**THE REQUEST**
Give back every line exactly as it appears, pictures excluded.

**DATA EXTRACT**
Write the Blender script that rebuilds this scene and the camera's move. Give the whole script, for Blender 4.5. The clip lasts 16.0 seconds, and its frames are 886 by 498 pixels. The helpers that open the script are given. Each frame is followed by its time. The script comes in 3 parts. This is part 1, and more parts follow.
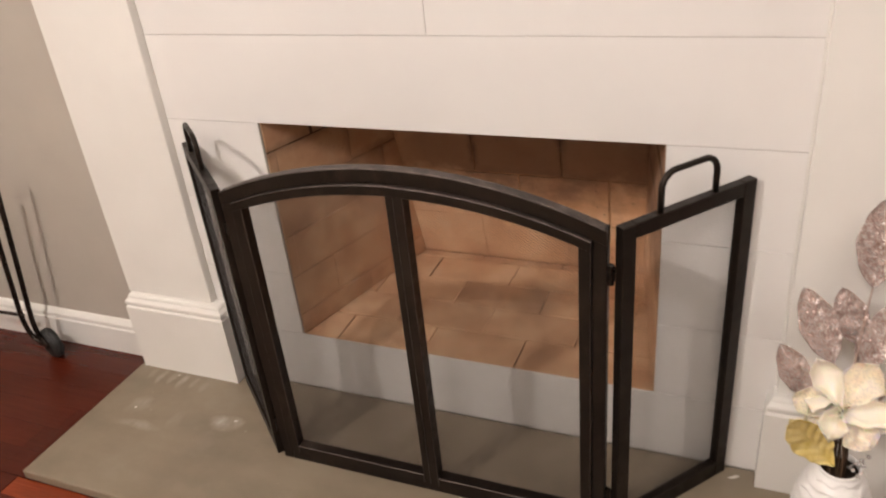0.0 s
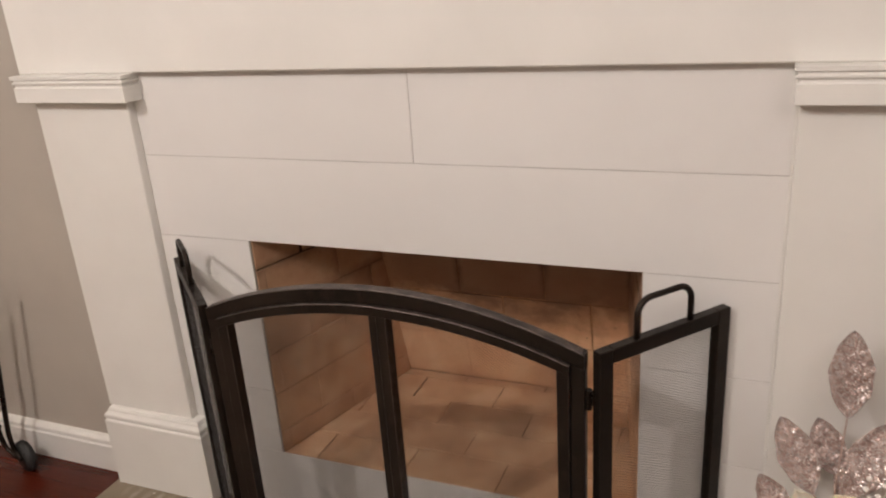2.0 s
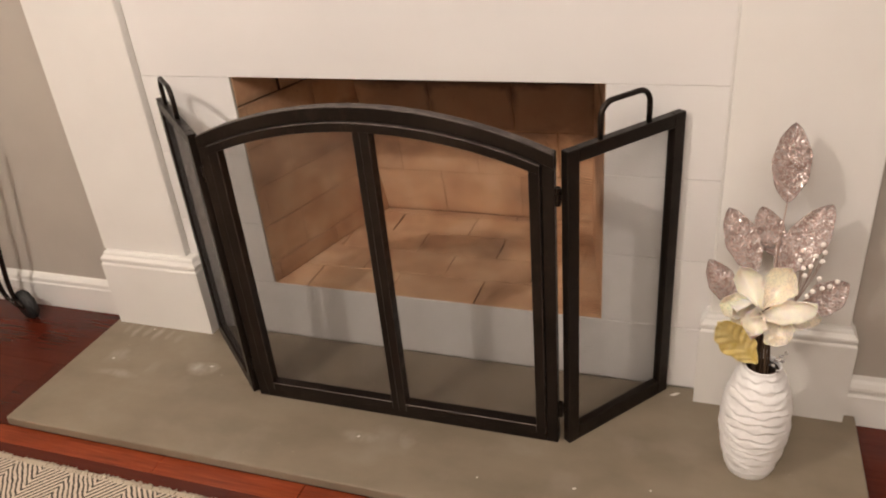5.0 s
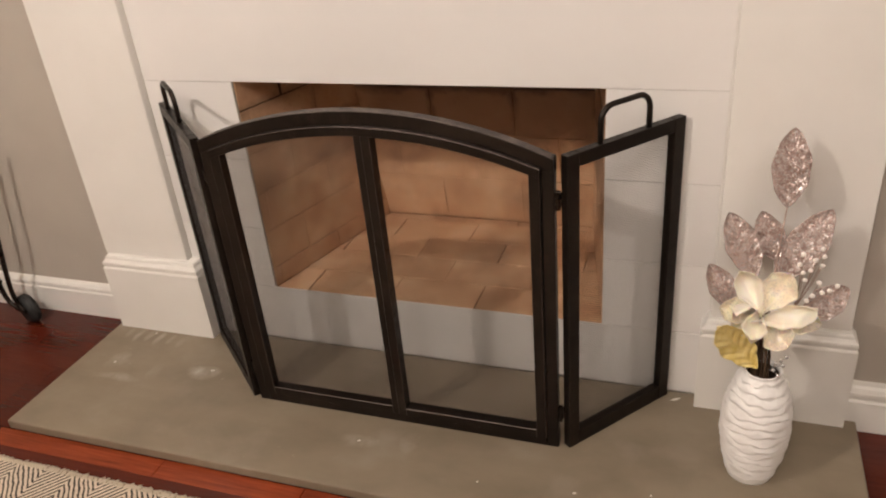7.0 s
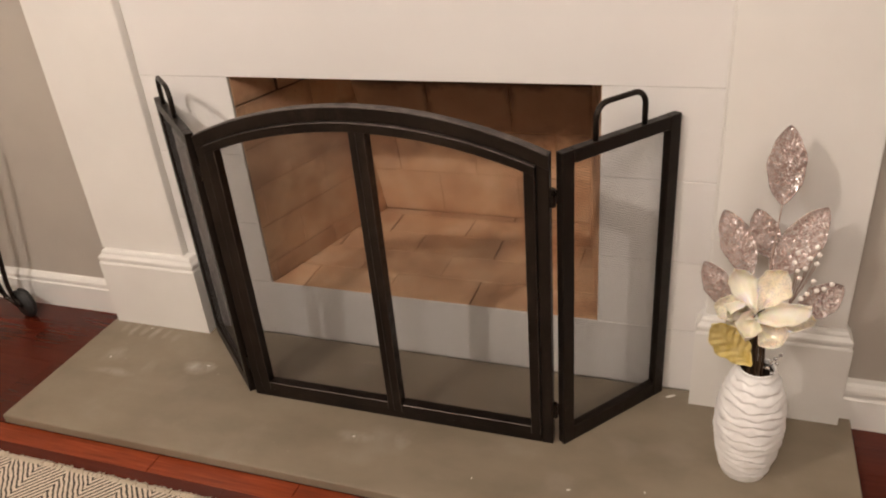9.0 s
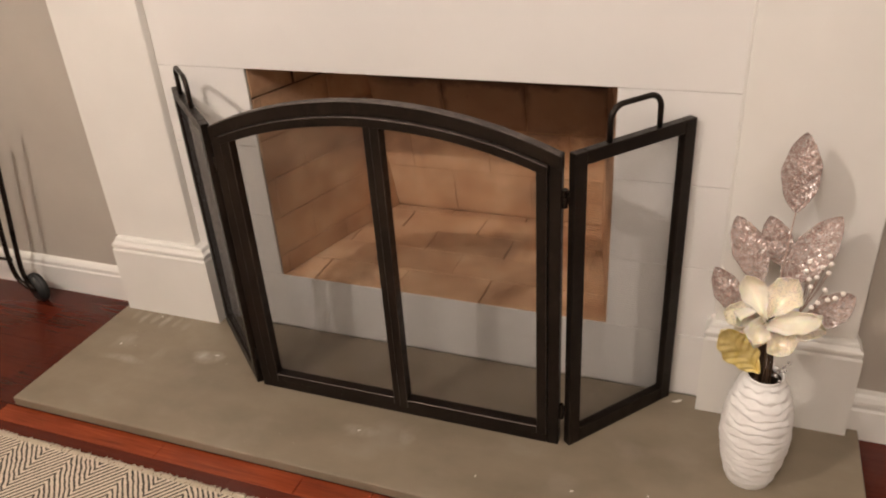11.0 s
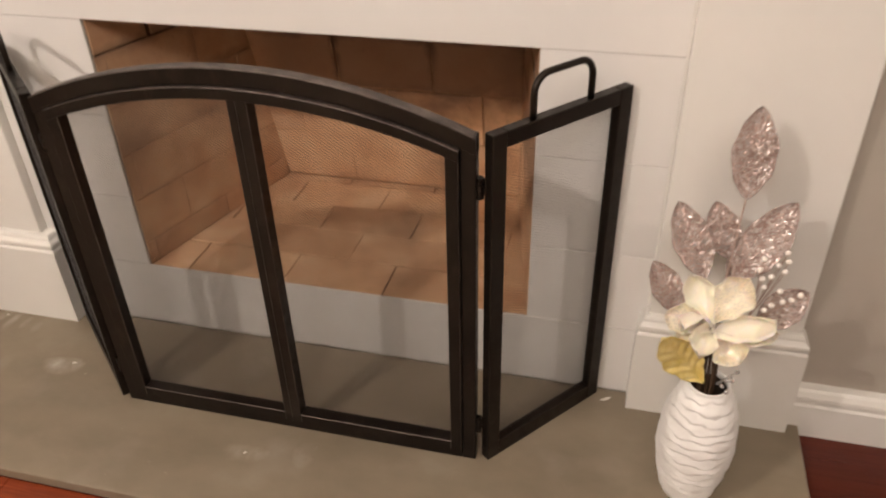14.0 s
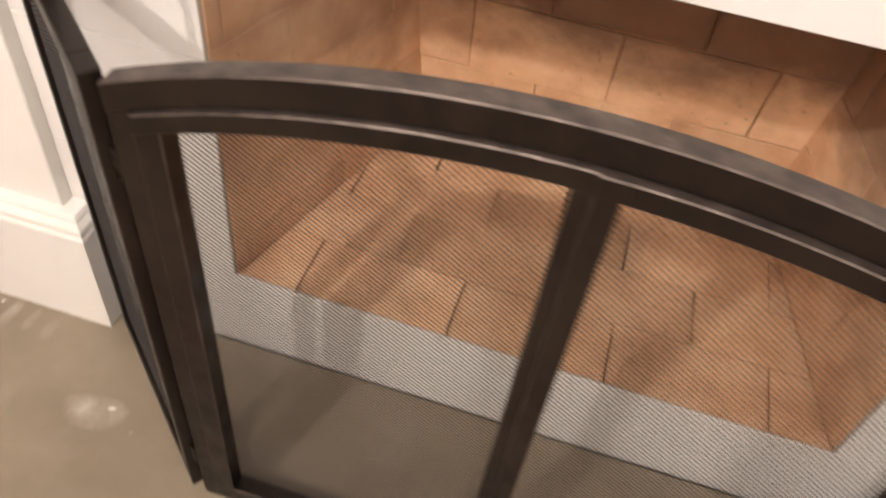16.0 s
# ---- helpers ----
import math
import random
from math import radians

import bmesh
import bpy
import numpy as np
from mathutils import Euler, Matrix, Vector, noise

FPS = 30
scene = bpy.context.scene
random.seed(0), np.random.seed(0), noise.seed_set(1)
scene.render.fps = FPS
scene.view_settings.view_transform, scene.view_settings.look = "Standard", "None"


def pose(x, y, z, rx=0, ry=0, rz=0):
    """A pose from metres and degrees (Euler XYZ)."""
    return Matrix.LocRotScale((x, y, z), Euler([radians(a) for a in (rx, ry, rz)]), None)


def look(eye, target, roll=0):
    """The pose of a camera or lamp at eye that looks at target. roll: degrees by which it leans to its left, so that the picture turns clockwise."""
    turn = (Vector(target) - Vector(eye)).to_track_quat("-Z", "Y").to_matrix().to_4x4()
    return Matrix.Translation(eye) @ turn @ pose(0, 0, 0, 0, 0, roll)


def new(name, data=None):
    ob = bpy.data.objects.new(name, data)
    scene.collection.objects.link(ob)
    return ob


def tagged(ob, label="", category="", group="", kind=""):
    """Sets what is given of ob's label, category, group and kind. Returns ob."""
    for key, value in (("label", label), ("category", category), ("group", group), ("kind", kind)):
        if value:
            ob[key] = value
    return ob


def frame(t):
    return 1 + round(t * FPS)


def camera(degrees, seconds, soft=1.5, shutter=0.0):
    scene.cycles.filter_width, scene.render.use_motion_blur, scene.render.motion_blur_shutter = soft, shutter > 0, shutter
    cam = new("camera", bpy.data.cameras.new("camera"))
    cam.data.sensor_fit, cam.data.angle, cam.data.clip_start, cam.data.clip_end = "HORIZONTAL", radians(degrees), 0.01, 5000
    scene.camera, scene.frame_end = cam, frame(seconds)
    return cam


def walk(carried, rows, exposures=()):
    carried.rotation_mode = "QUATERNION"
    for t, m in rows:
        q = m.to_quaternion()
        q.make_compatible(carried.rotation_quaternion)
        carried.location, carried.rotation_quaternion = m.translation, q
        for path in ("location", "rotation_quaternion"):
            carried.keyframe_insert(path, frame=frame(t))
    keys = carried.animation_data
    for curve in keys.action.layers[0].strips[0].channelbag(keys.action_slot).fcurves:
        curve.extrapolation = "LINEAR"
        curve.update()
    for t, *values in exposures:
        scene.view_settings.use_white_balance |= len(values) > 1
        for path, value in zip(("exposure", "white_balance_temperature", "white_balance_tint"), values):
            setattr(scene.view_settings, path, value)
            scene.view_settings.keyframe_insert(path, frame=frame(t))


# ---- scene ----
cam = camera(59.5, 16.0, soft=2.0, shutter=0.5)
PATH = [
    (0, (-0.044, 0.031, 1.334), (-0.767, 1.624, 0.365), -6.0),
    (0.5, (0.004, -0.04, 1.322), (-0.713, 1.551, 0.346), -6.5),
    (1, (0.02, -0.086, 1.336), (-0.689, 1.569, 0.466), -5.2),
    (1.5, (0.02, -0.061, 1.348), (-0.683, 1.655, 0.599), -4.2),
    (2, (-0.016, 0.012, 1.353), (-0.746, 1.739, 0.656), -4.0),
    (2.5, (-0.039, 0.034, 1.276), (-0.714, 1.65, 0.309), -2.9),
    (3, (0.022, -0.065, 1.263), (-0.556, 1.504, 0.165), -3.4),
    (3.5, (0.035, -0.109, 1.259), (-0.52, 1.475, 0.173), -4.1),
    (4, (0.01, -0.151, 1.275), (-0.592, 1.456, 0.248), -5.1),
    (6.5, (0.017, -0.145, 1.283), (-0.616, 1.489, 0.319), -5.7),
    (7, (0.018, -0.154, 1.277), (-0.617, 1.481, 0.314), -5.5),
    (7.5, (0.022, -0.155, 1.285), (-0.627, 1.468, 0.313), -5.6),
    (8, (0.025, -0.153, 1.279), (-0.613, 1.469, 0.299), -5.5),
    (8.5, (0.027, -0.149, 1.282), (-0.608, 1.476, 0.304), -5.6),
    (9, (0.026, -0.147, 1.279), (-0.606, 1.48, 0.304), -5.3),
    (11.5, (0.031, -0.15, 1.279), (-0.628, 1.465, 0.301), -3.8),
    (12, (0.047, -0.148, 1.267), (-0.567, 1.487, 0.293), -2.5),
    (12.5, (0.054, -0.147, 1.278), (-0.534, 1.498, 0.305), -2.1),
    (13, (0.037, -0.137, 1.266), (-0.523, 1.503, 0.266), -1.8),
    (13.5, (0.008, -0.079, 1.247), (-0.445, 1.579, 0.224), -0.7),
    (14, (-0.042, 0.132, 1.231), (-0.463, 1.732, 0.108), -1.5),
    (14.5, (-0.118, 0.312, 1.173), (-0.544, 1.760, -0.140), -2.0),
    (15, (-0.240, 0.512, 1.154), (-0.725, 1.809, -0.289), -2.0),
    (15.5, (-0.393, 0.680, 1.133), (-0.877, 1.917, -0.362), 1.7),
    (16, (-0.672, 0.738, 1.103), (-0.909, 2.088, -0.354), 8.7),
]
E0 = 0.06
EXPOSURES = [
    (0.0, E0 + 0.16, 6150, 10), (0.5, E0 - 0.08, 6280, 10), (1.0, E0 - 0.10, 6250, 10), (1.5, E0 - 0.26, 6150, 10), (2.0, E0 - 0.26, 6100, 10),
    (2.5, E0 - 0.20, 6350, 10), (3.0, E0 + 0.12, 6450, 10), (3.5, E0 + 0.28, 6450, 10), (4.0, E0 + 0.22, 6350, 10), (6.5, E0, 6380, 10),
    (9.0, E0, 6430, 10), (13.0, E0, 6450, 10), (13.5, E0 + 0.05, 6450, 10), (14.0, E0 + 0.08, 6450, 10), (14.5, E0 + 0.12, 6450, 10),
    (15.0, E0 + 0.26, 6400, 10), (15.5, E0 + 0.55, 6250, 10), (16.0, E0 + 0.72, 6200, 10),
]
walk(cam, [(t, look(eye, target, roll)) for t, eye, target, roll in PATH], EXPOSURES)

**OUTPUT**
Write the Blender script that rebuilds this scene and the camera's move. Give the whole script, for Blender 4.5. The clip lasts 16.0 seconds, and its frames are 886 by 498 pixels. The helpers that open the script are given. Each frame is followed by its time. The script comes in 3 parts. This is part 1, and more parts follow.
0.0 s
2.0 s
5.0 s
7.0 s
9.0 s
11.0 s
14.0 s
16.0 s
# ---- helpers ----
import math
import random
from math import radians

import bmesh
import bpy
import numpy as np
from mathutils import Euler, Matrix, Vector, noise

FPS = 30
scene = bpy.context.scene
random.seed(0), np.random.seed(0), noise.seed_set(1)
scene.render.fps = FPS
scene.view_settings.view_transform, scene.view_settings.look = "Standard", "None"


def pose(x, y, z, rx=0, ry=0, rz=0):
    """A pose from metres and degrees (Euler XYZ)."""
    return Matrix.LocRotScale((x, y, z), Euler([radians(a) for a in (rx, ry, rz)]), None)


def look(eye, target, roll=0):
    """The pose of a camera or lamp at eye that looks at target. roll: degrees by which it leans to its left, so that the picture turns clockwise."""
    turn = (Vector(target) - Vector(eye)).to_track_quat("-Z", "Y").to_matrix().to_4x4()
    return Matrix.Translation(eye) @ turn @ pose(0, 0, 0, 0, 0, roll)


def new(name, data=None):
    ob = bpy.data.objects.new(name, data)
    scene.collection.objects.link(ob)
    return ob


def tagged(ob, label="", category="", group="", kind=""):
    """Sets what is given of ob's label, category, group and kind. Returns ob."""
    for key, value in (("label", label), ("category", category), ("group", group), ("kind", kind)):
        if value:
            ob[key] = value
    return ob


def frame(t):
    return 1 + round(t * FPS)


def camera(degrees, seconds, soft=1.5, shutter=0.0):
    scene.cycles.filter_width, scene.render.use_motion_blur, scene.render.motion_blur_shutter = soft, shutter > 0, shutter
    cam = new("camera", bpy.data.cameras.new("camera"))
    cam.data.sensor_fit, cam.data.angle, cam.data.clip_start, cam.data.clip_end = "HORIZONTAL", radians(degrees), 0.01, 5000
    scene.camera, scene.frame_end = cam, frame(seconds)
    return cam


def walk(carried, rows, exposures=()):
    carried.rotation_mode = "QUATERNION"
    for t, m in rows:
        q = m.to_quaternion()
        q.make_compatible(carried.rotation_quaternion)
        carried.location, carried.rotation_quaternion = m.translation, q
        for path in ("location", "rotation_quaternion"):
            carried.keyframe_insert(path, frame=frame(t))
    keys = carried.animation_data
    for curve in keys.action.layers[0].strips[0].channelbag(keys.action_slot).fcurves:
        curve.extrapolation = "LINEAR"
        curve.update()
    for t, *values in exposures:
        scene.view_settings.use_white_balance |= len(values) > 1
        for path, value in zip(("exposure", "white_balance_temperature", "white_balance_tint"), values):
            setattr(scene.view_settings, path, value)
            scene.view_settings.keyframe_insert(path, frame=frame(t))


# ---- scene ----
cam = camera(59.5, 16.0, soft=2.0, shutter=0.5)
PATH = [
    (0, (-0.044, 0.031, 1.334), (-0.767, 1.624, 0.365), -6.0),
    (0.5, (0.004, -0.04, 1.322), (-0.713, 1.551, 0.346), -6.5),
    (1, (0.02, -0.086, 1.336), (-0.689, 1.569, 0.466), -5.2),
    (1.5, (0.02, -0.061, 1.348), (-0.683, 1.655, 0.599), -4.2),
    (2, (-0.016, 0.012, 1.353), (-0.746, 1.739, 0.656), -4.0),
    (2.5, (-0.039, 0.034, 1.276), (-0.714, 1.65, 0.309), -2.9),
    (3, (0.022, -0.065, 1.263), (-0.556, 1.504, 0.165), -3.4),
    (3.5, (0.035, -0.109, 1.259), (-0.52, 1.475, 0.173), -4.1),
    (4, (0.01, -0.151, 1.275), (-0.592, 1.456, 0.248), -5.1),
    (6.5, (0.017, -0.145, 1.283), (-0.616, 1.489, 0.319), -5.7),
    (7, (0.018, -0.154, 1.277), (-0.617, 1.481, 0.314), -5.5),
    (7.5, (0.022, -0.155, 1.285), (-0.627, 1.468, 0.313), -5.6),
    (8, (0.025, -0.153, 1.279), (-0.613, 1.469, 0.299), -5.5),
    (8.5, (0.027, -0.149, 1.282), (-0.608, 1.476, 0.304), -5.6),
    (9, (0.026, -0.147, 1.279), (-0.606, 1.48, 0.304), -5.3),
    (11.5, (0.031, -0.15, 1.279), (-0.628, 1.465, 0.301), -3.8),
    (12, (0.047, -0.148, 1.267), (-0.567, 1.487, 0.293), -2.5),
    (12.5, (0.054, -0.147, 1.278), (-0.534, 1.498, 0.305), -2.1),
    (13, (0.037, -0.137, 1.266), (-0.523, 1.503, 0.266), -1.8),
    (13.5, (0.008, -0.079, 1.247), (-0.445, 1.579, 0.224), -0.7),
    (14, (-0.042, 0.132, 1.231), (-0.463, 1.732, 0.108), -1.5),
    (14.5, (-0.118, 0.312, 1.173), (-0.544, 1.760, -0.140), -2.0),
    (15, (-0.240, 0.512, 1.154), (-0.725, 1.809, -0.289), -2.0),
    (15.5, (-0.393, 0.680, 1.133), (-0.877, 1.917, -0.362), 1.7),
    (16, (-0.672, 0.738, 1.103), (-0.909, 2.088, -0.354), 8.7),
]
E0 = 0.06
EXPOSURES = [
    (0.0, E0 + 0.16, 6150, 10), (0.5, E0 - 0.08, 6280, 10), (1.0, E0 - 0.10, 6250, 10), (1.5, E0 - 0.26, 6150, 10), (2.0, E0 - 0.26, 6100, 10),
    (2.5, E0 - 0.20, 6350, 10), (3.0, E0 + 0.12, 6450, 10), (3.5, E0 + 0.28, 6450, 10), (4.0, E0 + 0.22, 6350, 10), (6.5, E0, 6380, 10),
    (9.0, E0, 6430, 10), (13.0, E0, 6450, 10), (13.5, E0 + 0.05, 6450, 10), (14.0, E0 + 0.08, 6450, 10), (14.5, E0 + 0.12, 6450, 10),
    (15.0, E0 + 0.26, 6400, 10), (15.5, E0 + 0.55, 6250, 10), (16.0, E0 + 0.72, 6200, 10),
]
walk(cam, [(t, look(eye, target, roll)) for t, eye, target, roll in PATH], EXPOSURES)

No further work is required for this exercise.